The term seems to have been popular in the 1940s and ‘50s, with DARE quotes from Ohio, Pennsylvania, Connecticut, Mississippi, Kentucky, Indiana, and Texas. One individual states that their grandmother, who was born in New York City in the 1880s, used “‘false face’ (stress on ‘false’) as her ordinary word for ‘Halloween mask,’” and while the mask “didn’t have to be worn specifically on or for Halloween … it did have to cover the entire face.”
4. AND 5. HELP THE POOR AND SOAP OR EATS
While trick or treat is the norm for bonbon begging, in 1930s and '40s Detroit, you might have also heard help the poor. Over in parts of California, Ohio, and Minnesota, the candy call might have been soap or eats or soap or grub. According to a Wisconsin resident, soap has to do with “threatening to soap windows” if goodies aren’t given.
6. PENNY NIGHT
Another trick or treat alternative is penny night, at least in southwest Ohio. The term also refers to the Halloween celebration itself. We're not sure what pennies have to do with it except as sweets stand-ins.
7. BEGGARS’ NIGHT
Parts of the North and North Midland— especially Ohio and Iowa—call Halloween like it is: beggars’ night. “Beggars’ Night, how ’bout a bite?” you might have heard in the Buckeye State. Beggars' night could be celebrated on “one or more days” the week before Halloween, much to the annoyance of several of those quoted in DARE. From a 1936 issue of the Piqua Daily Call in Ohio: “If the kids would get organized and pick on one particular date for their Beggar’s Night, we could brace ourselves for the onslaught.”
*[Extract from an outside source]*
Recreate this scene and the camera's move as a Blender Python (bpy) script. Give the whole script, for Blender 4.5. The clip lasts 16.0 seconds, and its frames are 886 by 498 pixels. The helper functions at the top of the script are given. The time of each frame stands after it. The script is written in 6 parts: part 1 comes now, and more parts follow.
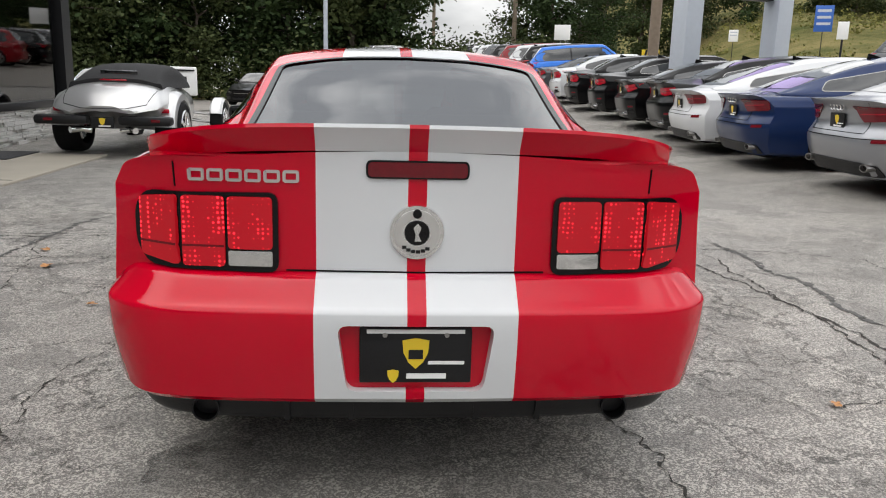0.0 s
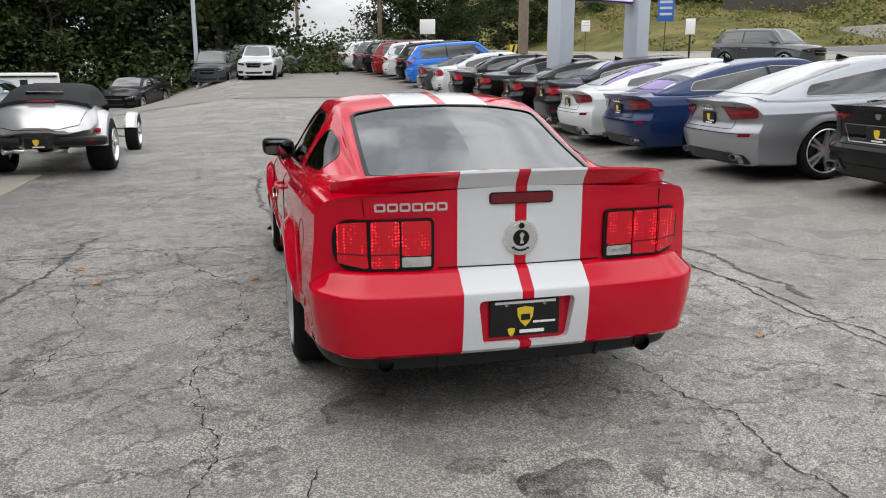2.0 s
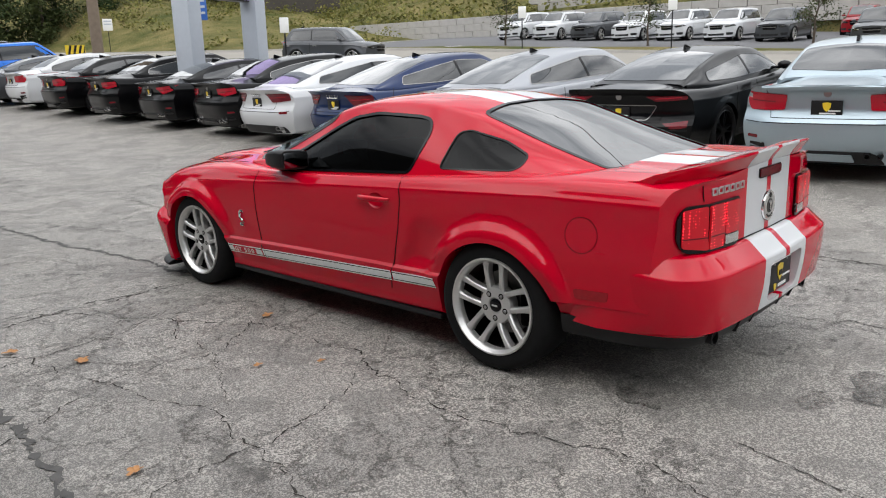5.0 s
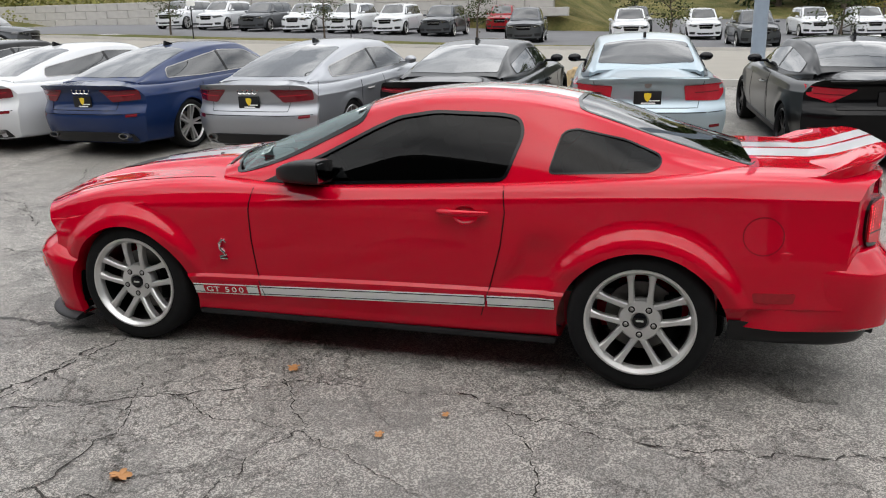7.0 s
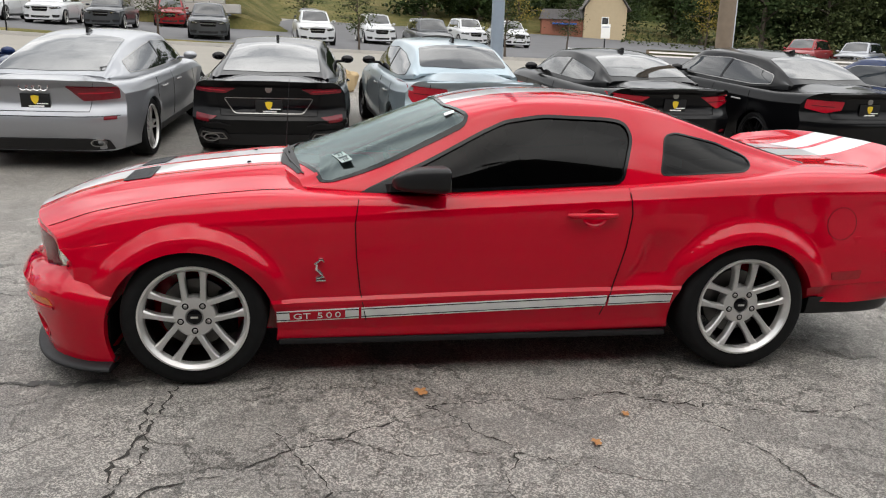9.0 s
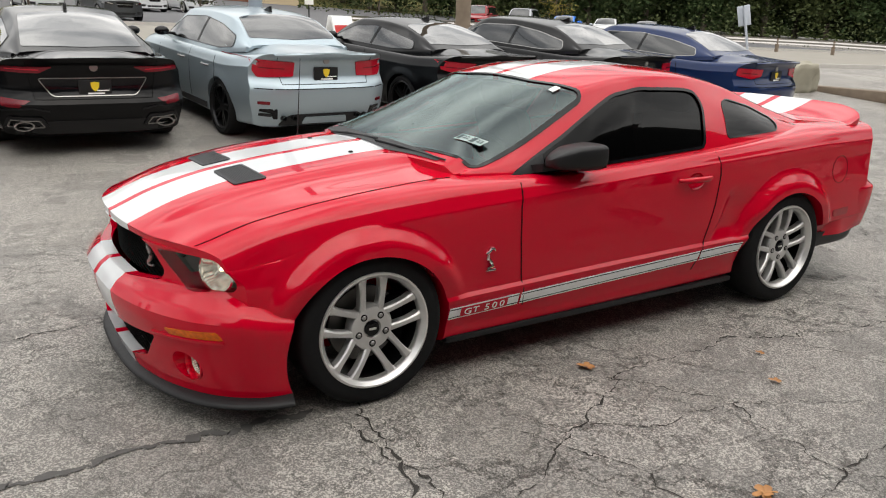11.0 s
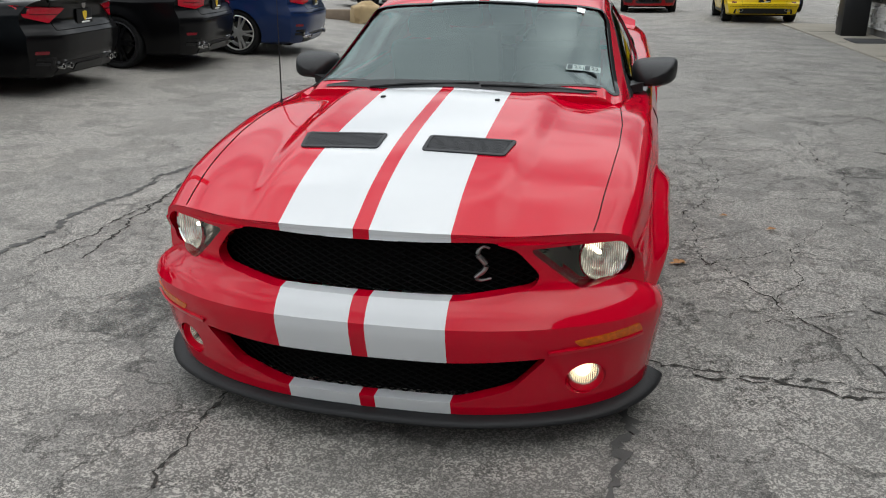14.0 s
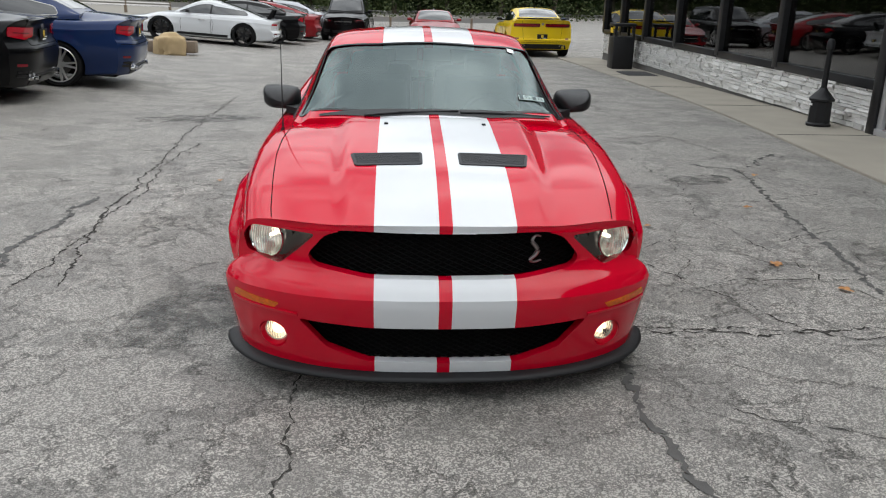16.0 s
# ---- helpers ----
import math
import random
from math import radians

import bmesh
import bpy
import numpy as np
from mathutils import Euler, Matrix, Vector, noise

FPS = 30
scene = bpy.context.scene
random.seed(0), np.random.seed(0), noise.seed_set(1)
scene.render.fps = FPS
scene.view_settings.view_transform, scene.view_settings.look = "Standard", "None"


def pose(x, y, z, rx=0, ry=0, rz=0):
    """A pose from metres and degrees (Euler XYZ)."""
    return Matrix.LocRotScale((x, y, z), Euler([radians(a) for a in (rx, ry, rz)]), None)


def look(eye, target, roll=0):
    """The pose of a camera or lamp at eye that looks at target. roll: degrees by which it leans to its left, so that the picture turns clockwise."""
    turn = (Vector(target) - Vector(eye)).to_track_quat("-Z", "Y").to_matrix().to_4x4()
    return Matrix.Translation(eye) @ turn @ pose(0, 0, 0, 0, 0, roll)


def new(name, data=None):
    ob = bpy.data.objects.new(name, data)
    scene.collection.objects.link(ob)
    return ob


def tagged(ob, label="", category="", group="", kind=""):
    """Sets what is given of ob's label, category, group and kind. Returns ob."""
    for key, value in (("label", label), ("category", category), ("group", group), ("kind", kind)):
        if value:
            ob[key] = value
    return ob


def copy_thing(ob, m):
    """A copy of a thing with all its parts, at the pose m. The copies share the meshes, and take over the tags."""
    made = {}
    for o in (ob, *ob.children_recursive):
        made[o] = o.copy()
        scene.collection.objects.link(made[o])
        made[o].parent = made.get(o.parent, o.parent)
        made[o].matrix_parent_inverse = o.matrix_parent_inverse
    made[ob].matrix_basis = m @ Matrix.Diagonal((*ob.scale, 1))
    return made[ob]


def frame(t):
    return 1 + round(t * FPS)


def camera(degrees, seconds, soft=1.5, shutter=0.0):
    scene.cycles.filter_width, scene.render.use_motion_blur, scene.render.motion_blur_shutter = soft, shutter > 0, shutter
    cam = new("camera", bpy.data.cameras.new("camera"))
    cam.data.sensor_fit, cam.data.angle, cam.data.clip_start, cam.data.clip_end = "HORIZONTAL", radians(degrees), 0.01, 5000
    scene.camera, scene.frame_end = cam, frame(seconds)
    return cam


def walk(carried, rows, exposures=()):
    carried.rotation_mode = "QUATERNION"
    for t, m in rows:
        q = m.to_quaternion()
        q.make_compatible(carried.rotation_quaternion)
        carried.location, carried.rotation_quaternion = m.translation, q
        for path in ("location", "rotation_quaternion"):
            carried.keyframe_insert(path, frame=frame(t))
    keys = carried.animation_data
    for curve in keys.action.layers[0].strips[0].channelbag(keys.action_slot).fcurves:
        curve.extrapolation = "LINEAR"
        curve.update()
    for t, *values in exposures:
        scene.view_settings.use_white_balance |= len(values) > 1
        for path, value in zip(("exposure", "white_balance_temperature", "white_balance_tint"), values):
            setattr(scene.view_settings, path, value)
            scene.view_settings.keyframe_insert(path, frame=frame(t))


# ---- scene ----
from mathutils.bvhtree import BVHTree
# path start
cam = camera(58.39, 16.0, soft=1.1)
PATH = [  # seconds, eye, (yaw, pitch, roll)
    (0.0, (-0.093, -4.526, 1.245), (-4.09, -12.34, -1.54)),
    (0.5, (-0.194, -4.972, 1.399), (-4.90, -14.36, -1.49)),
    (1.0, (-0.300, -5.324, 1.443), (-6.35, -14.17, -1.02)),
    (1.5, (-0.600, -5.521, 1.485), (-9.19, -13.51, -0.18)),
    (1.7, (-0.801, -5.527, 1.502), (-10.94, -13.20, -0.01)),
    (2.0, (-1.120, -5.488, 1.520), (-14.08, -12.84, 0.07)),
    (2.5, (-1.634, -5.258, 1.512), (-19.91, -12.21, 0.04)),
    (3.0, (-2.213, -5.126, 1.510), (-25.50, -12.01, 0.49)),
    (3.5, (-2.730, -4.912, 1.526), (-31.15, -12.11, 0.88)),
    (4.0, (-3.190, -4.584, 1.562), (-36.65, -12.49, 1.49)),
    (4.2, (-3.387, -4.455, 1.555), (-38.88, -12.67, 1.61)),
    (6.3, (-4.275, -2.215, 1.564), (-65.22, -14.35, 1.01)),
    (6.5, (-4.330, -1.988, 1.554), (-67.80, -14.43, 0.94)),
    (7.0, (-4.456, -1.472, 1.590), (-73.77, -14.52, 0.81)),
    (7.5, (-4.515, -0.904, 1.587), (-79.99, -14.57, 0.52)),
    (8.0, (-4.619, -0.337, 1.594), (-86.26, -14.44, -0.09)),
    (8.2, (-4.612, -0.113, 1.596), (-88.53, -14.28, -0.40)),
    (8.5, (-4.587, 0.201, 1.590), (-92.31, -14.40, -0.79)),
    (9.0, (-4.499, 0.768, 1.585), (-98.49, -14.33, -1.64)),
    (9.2, (-4.470, 1.016, 1.569), (-100.97, -14.37, -1.92)),
    (11.3, (-3.417, 3.041, 1.577), (-126.25, -16.41, -1.04)),
    (11.5, (-3.257, 3.208, 1.552), (-129.04, -16.66, -0.77)),
    (12.0, (-2.810, 3.608, 1.571), (-136.41, -17.36, -0.10)),
    (12.5, (-2.262, 3.872, 1.556), (-143.99, -18.09, 0.42)),
    (13.0, (-1.782, 4.145, 1.533), (-151.38, -18.70, 0.61)),
    (13.5, (-1.286, 4.294, 1.509), (-159.19, -19.47, 0.74)),
    (14.0, (-0.766, 4.366, 1.521), (-166.95, -20.22, 0.45)),
    (14.5, (-0.280, 4.428, 1.525), (-174.01, -20.56, -0.03)),
    (15.0, (0.092, 4.427, 1.511), (-179.08, -20.23, -0.53)),
    (15.2, (0.182, 4.519, 1.524), (-180.42, -19.95, -0.72)),
    (15.5, (0.243, 4.705, 1.555), (-182.07, -19.39, -1.01)),
    (16.0, (0.188, 5.107, 1.602), (-183.09, -18.01, -1.23)),
]
walk(cam, [(t, pose(*e, 90 + a[1], a[2], a[0])) for t, e, a in PATH], [
    (0.0, 0.36, 6700, 10), (3.0, 0.32, 6500, 10), (6.5, 0.39, 6550, 10), (8.5, 0.40, 6700, 10), (11.5, 0.36, 6950, 10), (13.0, 0.12, 6650, 8),
    (14.5, 0.0, 6420, 7), (16.0, 0.13, 6400, 8)])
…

One Ohio resident said they had beggar’s night on October 30, on which they said, “Please help the poor,” while on Halloween they said, “Trick or treat.” The same practice also occurred on Thanksgiving eve, according to quotes from New Hampshire, Massachusetts, and New York City.
8. DEVIL’S NIGHT
As a Michigan resident, you might have called the night before Halloween devil’s night, during which, according to quotes in DARE, kids might vandalize and set fire to abandoned buildings. In 1995, Detroit rechristened devil's night as Angel's Night, a community-organized event in which tens of thousands of volunteers "help patrol and surveil the streets during the days leading up to Halloween."
9. MISCHIEF NIGHT
To this New Jersey native, Halloween eve has always been mischief night, on which you could expect to get TP’d, egged, and, in the case of our mailbox one year, spray-painted. According to quotes in DARE, additional activities might include doorbell ringing, gate removing (hence, gate night in some parts of the Northeast), car window soaping, pumpkin stealing, and porch furniture moving.
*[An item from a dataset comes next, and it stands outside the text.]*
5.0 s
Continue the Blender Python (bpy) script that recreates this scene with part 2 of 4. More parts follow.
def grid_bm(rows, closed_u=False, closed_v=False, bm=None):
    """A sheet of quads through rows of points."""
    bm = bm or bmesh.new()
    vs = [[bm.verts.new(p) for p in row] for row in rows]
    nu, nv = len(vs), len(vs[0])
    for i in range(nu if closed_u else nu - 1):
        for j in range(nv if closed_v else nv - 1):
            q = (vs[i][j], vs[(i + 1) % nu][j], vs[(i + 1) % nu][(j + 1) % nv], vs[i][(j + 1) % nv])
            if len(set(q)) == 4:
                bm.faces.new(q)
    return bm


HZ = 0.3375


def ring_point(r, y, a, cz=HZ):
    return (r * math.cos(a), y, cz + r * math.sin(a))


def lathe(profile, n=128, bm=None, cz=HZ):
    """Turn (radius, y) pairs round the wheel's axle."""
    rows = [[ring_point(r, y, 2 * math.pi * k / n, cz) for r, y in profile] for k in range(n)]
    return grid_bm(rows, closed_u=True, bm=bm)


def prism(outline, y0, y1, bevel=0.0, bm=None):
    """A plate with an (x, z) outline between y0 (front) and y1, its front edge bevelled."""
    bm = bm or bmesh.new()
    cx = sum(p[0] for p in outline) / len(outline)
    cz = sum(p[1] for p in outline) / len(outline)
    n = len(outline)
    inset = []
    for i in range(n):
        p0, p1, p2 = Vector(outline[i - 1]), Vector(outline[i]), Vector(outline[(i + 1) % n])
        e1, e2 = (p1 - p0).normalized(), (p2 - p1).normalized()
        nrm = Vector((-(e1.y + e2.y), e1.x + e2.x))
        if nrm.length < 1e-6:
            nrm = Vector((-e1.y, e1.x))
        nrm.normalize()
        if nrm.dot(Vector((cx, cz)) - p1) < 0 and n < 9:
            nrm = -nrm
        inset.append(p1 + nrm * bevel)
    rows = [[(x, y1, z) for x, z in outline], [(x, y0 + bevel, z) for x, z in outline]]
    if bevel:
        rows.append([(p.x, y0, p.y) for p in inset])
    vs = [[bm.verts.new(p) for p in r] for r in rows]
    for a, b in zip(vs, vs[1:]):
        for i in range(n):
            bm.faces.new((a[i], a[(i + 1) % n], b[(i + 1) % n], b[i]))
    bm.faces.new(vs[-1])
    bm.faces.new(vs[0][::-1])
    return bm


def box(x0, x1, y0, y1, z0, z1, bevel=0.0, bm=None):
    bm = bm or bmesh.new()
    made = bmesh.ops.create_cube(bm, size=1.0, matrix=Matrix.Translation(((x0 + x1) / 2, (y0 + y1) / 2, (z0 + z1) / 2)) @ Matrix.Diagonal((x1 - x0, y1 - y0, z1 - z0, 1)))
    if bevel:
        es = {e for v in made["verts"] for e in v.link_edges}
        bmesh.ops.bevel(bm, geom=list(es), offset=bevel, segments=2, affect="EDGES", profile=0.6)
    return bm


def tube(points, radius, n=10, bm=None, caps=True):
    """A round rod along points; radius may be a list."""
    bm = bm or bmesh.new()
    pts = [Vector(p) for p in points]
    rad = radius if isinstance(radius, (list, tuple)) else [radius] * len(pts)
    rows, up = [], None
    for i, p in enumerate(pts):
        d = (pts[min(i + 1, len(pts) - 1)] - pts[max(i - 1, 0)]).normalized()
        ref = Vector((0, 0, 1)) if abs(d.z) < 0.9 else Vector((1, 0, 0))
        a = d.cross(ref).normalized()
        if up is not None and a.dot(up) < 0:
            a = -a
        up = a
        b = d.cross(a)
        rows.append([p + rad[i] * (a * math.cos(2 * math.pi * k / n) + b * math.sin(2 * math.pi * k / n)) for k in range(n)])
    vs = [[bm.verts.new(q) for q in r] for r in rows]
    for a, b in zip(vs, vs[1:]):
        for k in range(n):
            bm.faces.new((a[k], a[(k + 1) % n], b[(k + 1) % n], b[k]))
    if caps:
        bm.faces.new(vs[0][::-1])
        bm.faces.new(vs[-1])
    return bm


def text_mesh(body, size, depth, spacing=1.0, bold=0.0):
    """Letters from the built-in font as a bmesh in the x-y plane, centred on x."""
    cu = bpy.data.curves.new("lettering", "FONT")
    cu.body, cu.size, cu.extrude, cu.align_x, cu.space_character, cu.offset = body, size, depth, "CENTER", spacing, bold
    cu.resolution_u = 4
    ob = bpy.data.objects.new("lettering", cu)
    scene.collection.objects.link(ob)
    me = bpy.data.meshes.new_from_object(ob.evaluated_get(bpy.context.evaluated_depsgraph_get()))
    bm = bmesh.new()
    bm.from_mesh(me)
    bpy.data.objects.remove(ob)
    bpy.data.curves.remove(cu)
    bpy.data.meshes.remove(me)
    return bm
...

In England, mischief night refers to the prank-filled evenings of April 30 (May Day eve), October 30, or November 4, the night before Guy Fawkes Day. The Oxford English Dictionary’s earliest citation of the term is from 1830, while DARE’s is from 1977. It’s not clear exactly when the New Jersey/southeastern Pennsylvania meaning of mischief night originated. The earliest record we could find was from 1947 in an article, “Passaic Takes the ''Mischief Out of ‘Mischief Night.’”
A variation on mischief night might be mystery night, attested in Essex and northern Middlesex counties, as well as other parts of north and central Jersey.
10. AND 11. GOOSEY NIGHT AND PICKET NIGHT
Garden State alternatives to mischief night include goosey night and picket night. While picket night might come from “the custom of producing noise by running a stick along a picket fence,” according to Lexical Variation in New Jersey by Robert Foster, it’s unclear where goosey night comes from. If we had to guess, perhaps from goose, meaning to poke or startle.
12. CABBAGE NIGHT
In some northern parts of the United States, October 30 is known as cabbage night, during which, according to DARE, “young people throw cabbages and refuse on people’s porches, and play other pranks.” Why cabbages? As io9 explains, it might have to do with an old Scottish tradition in which young women would pull up cabbages “to examine their stalks,” see if their future husbands “would be lean or plump,” and inexplicably hurl the vegetables at neighbors' homes.
13. CLOTHESLINE NIGHT
In parts of 1950s Vermont, clotheslines were apparently the victim of much TP'ing on Halloween eve. Hence, clothesline night.
14. AND 15. CORN NIGHT AND DOORBELL NIGHT
Corn was the projectile of choice in Ohio areas in the late 1930s. One resident remembered the custom of celebrating the night before Halloween by chucking “dried, shelled corn” at porches. In other parts of the Buckeye State, ringing and running is preferred on what’s known as doorbell night.
16. LIGHT NIGHT
Over in New York, mischief makers would “fling rocks at bare street lights,” says one resident—hence, light night.
17. MOVING NIGHT
After a raucous moving night in Baltimore, you might find anything not nailed down—including gates, flower pots, and porch furniture—moved to a neighboring yard, down the block, or even on the next block.
18. TICKTACK NIGHT
The cabbage night equivalent in regions including Iowa, Ohio, Maryland, New Jersey, Kentucky, and Pennsylvania. Ticktack are various “homemade noisemakers used to make rapping or other annoying sounds against a window or door as a prank,” especially around Halloween, as well as the prank itself. In parts of Ohio, one resident said, the tick tack noises were from the sound of corn being thrown at windows.
According to Foster’s Lexical Variation in New Jersey, “Mercer County is the home of Tick Tack Night,” where the name is sometimes reinterpreted as “Tic Tac Toe Night” and some pranksters believed they were “called upon to draw tic tac toe diagrams on houses and walks."